In seeing Him in this way we come to a place where we realize we are not alone, “where we find strength to go on. Not a strength that comes from within ourselves but a strength that comes from God. The God who keeps going. Who keeps offering. Who keeps loving. Who keeps risking. A God who knows what it’s like. The cross is where we present our wounds to God and say, ‘Here, you take them.’
Our healing begins when we participate in the suffering of God. When we don’t avoid it but enter into it, and in the process enter into the life of God. When we see our pain not as separating us from but connecting us to our maker. And in this connection, there’s always the chance we’ll find a reason to risk again”. (107)
If you’ve had your heart broken, risked, offered, been lied to, deceived, used, there is something divine in your suffering.
“You know how God feels.
Really good people get hurt. It’s the way things are.

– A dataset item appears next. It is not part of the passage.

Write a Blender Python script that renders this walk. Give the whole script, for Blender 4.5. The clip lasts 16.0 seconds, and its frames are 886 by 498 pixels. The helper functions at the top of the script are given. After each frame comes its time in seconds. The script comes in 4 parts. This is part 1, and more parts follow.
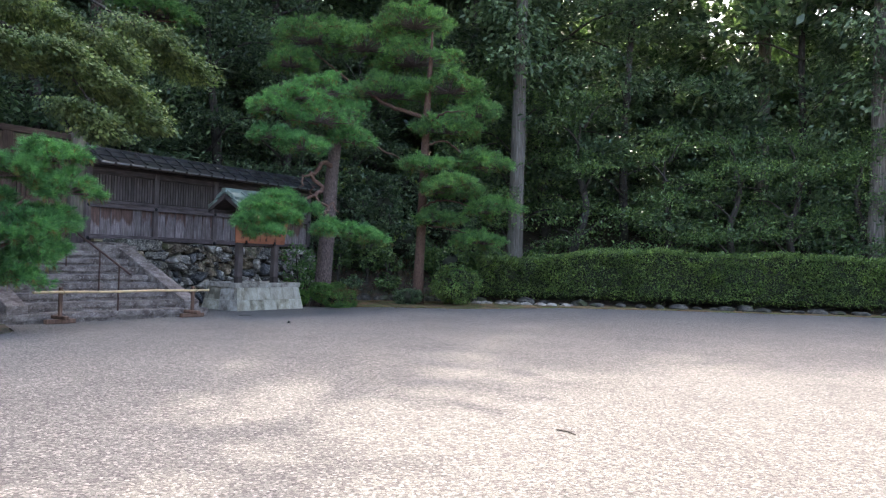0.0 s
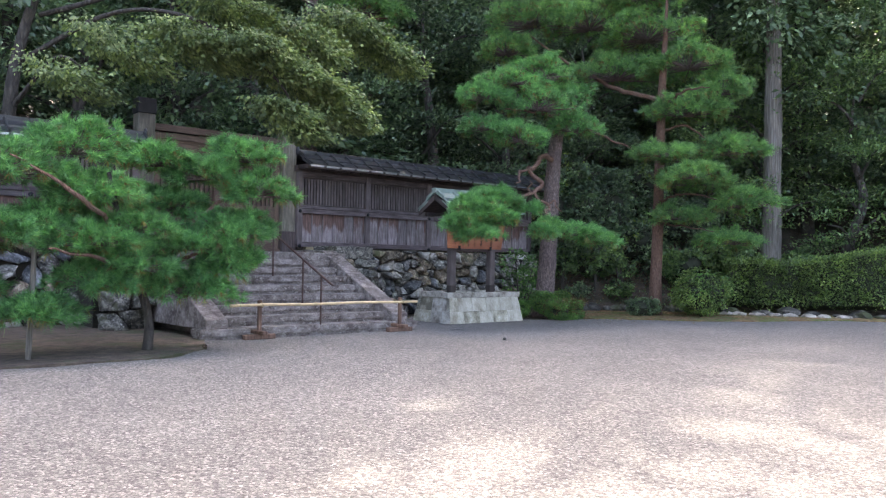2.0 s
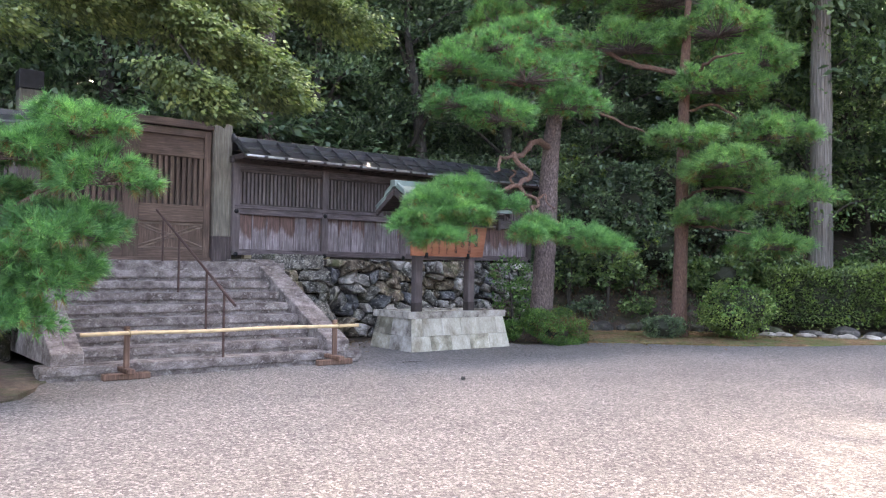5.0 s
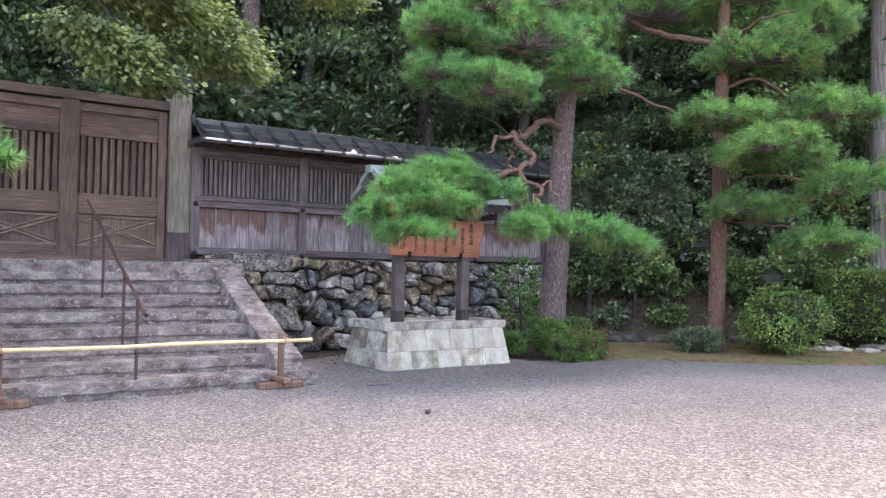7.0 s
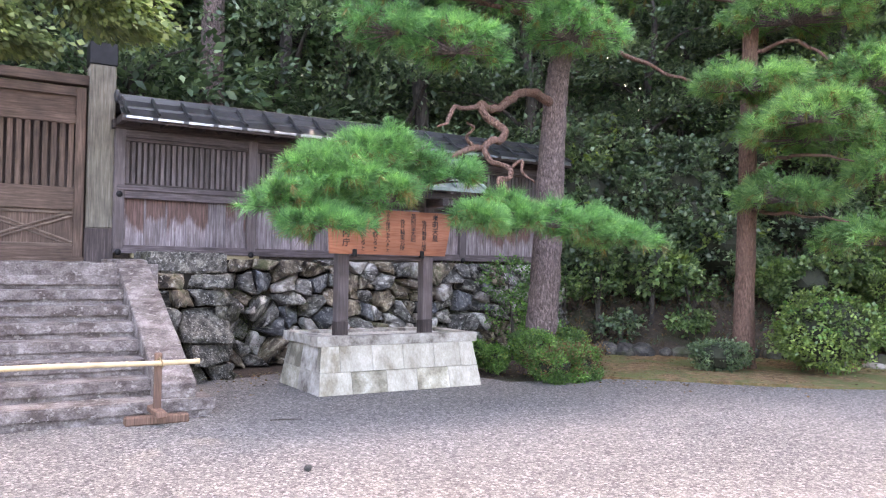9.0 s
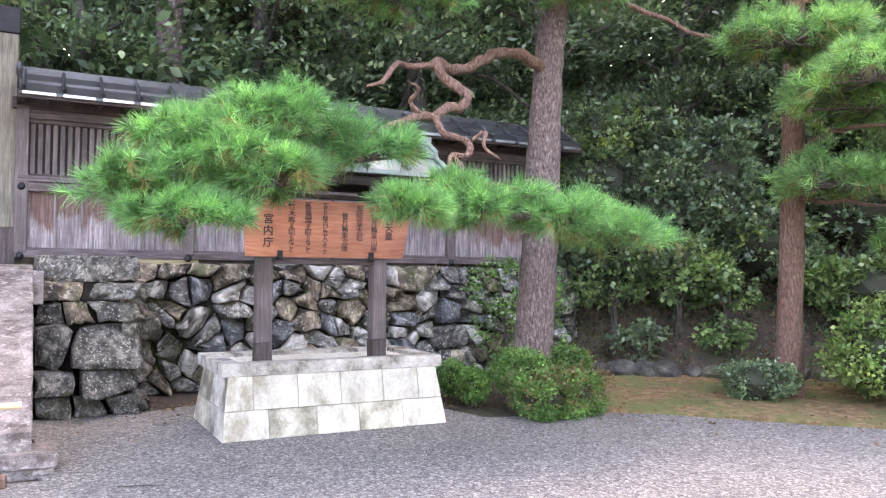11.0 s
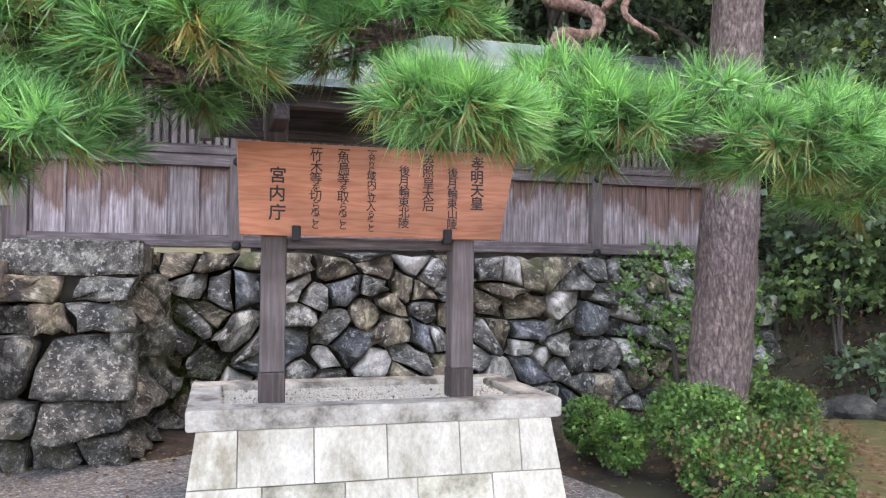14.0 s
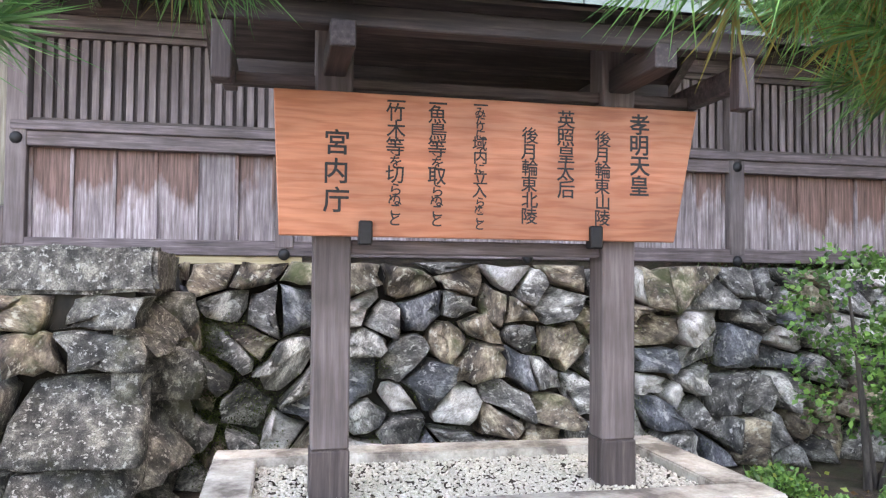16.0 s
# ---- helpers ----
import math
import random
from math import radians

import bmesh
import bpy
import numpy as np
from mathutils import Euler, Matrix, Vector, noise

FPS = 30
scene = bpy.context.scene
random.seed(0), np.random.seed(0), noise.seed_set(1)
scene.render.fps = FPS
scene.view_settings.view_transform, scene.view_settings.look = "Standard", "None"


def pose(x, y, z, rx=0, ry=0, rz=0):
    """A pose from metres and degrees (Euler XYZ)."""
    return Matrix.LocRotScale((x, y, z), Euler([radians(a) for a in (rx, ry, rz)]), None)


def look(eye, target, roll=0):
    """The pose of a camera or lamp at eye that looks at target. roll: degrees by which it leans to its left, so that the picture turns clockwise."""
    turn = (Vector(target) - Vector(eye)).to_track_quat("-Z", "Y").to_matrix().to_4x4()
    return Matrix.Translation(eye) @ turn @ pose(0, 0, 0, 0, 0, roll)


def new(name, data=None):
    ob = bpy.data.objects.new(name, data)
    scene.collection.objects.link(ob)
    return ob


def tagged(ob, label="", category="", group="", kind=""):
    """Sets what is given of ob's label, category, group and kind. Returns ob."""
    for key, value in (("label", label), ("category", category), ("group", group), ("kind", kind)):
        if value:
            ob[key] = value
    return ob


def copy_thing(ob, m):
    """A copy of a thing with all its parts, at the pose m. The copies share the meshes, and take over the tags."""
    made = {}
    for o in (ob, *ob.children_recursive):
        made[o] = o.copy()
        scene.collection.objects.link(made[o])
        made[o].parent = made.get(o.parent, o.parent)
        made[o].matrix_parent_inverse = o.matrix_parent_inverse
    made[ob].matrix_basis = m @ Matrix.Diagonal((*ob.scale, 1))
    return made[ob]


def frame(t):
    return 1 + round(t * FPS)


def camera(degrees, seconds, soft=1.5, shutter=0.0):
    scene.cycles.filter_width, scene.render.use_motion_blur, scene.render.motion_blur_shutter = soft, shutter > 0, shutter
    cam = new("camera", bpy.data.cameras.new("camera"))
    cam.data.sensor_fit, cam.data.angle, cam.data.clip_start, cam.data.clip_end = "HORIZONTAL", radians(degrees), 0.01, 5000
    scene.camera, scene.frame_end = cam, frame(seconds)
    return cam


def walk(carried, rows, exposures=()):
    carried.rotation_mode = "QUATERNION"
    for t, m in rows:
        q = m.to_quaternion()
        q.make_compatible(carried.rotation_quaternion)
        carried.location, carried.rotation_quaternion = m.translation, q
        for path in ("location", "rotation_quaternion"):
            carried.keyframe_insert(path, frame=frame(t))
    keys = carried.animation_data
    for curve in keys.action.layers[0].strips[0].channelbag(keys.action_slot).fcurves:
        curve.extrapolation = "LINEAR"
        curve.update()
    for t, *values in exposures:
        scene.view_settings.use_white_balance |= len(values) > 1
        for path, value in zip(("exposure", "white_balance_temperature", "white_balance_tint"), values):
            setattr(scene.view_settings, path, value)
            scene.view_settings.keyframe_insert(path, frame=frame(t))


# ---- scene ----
cam = camera(59.1, 16.0, soft=1.2)
PATH = [
    (0, (0.665, -0.451, 1.415), (-0.444, 1.213, 1.447), 1.8),
    (0.5, (0.269, 0.042, 1.419), (-1.027, 1.565, 1.45), 1.5),
    (1, (-0.154, 0.554, 1.417), (-1.615, 1.92, 1.449), 1.2),
    (1.5, (-0.618, 1.039, 1.422), (-2.138, 2.339, 1.455), 1.0),
    (2, (-1.028, 1.59, 1.437), (-2.564, 2.871, 1.467), 1.0),
    (2.5, (-1.449, 2.102, 1.431), (-2.995, 3.371, 1.466), 1.0),
    (3, (-1.798, 2.681, 1.439), (-3.351, 3.941, 1.473), 0.9),
    (3.5, (-2.175, 3.258, 1.463), (-3.732, 4.514, 1.499), 0.9),
    (4, (-2.436, 3.837, 1.49), (-4.0, 5.084, 1.534), 0.8),
    (6.5, (-4.203, 6.641, 1.444), (-5.835, 7.796, 1.502), 0.9),
    (7, (-4.487, 7.126, 1.481), (-6.132, 8.261, 1.54), 0.9),
    (7.5, (-4.803, 7.678, 1.493), (-6.463, 8.793, 1.549), 0.9),
    (8, (-5.031, 8.256, 1.514), (-6.708, 9.344, 1.573), 0.8),
    (8.5, (-5.337, 8.879, 1.524), (-7.03, 9.943, 1.581), 0.9),
    (9, (-5.689, 9.426, 1.529), (-7.398, 10.463, 1.586), 0.9),
    (11.5, (-7.556, 11.887, 1.606), (-9.336, 12.796, 1.658), 0.6),
    (12, (-7.991, 12.31, 1.586), (-9.787, 13.188, 1.633), 0.6),
    (12.5, (-8.414, 12.673, 1.596), (-10.222, 13.527, 1.654), 0.5),
    (13, (-8.864, 12.962, 1.576), (-10.705, 13.739, 1.635), 0.8),
    (13.5, (-9.36, 13.095, 1.543), (-11.244, 13.765, 1.605), 0.8),
    (14, (-9.906, 13.247, 1.54), (-11.829, 13.794, 1.589), 0.7),
    (14.5, (-10.437, 13.282, 1.537), (-12.382, 13.744, 1.591), 0.7),
    (15, (-10.949, 13.36, 1.522), (-12.901, 13.794, 1.582), 0.5),
    (15.5, (-11.402, 13.377, 1.533), (-13.356, 13.794, 1.604), 0.6),
    (16, (-11.76, 13.365, 1.573), (-13.716, 13.774, 1.644), 0.5),
]
EXPOSURES = [(0, 3.0, 6850, 10), (2, 3.48, 7150, 13), (4, 3.75, 7550, 16), (7, 4.15, 7850, 20), (8.5, 4.2, 7950, 23), (9, 4.5, 8000, 21), (11.5, 4.88, 8400, 21), (13, 4.7, 8600, 18), (14.5, 4.7, 8600, 18), (15, 4.82, 8600, 20), (15.5, 4.8, 8600, 20), (16, 5.1, 8700, 16)]
walk(cam, [(t, look(eye, target, roll)) for t, eye, target, roll in PATH], EXPOSURES)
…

It’s when we choose not to love again that there’s a problem. A decision not to risk again is a decision not to love again. In matters of love, it’s as if God has agreed to play by the same rules we do. God can do anything- that’s what makes God, God. But God cannot do everything. He can’t make us love Him- that’s our choice. Love is risky for God too.
Which is a bit like a boy asking a girl to dance” (109).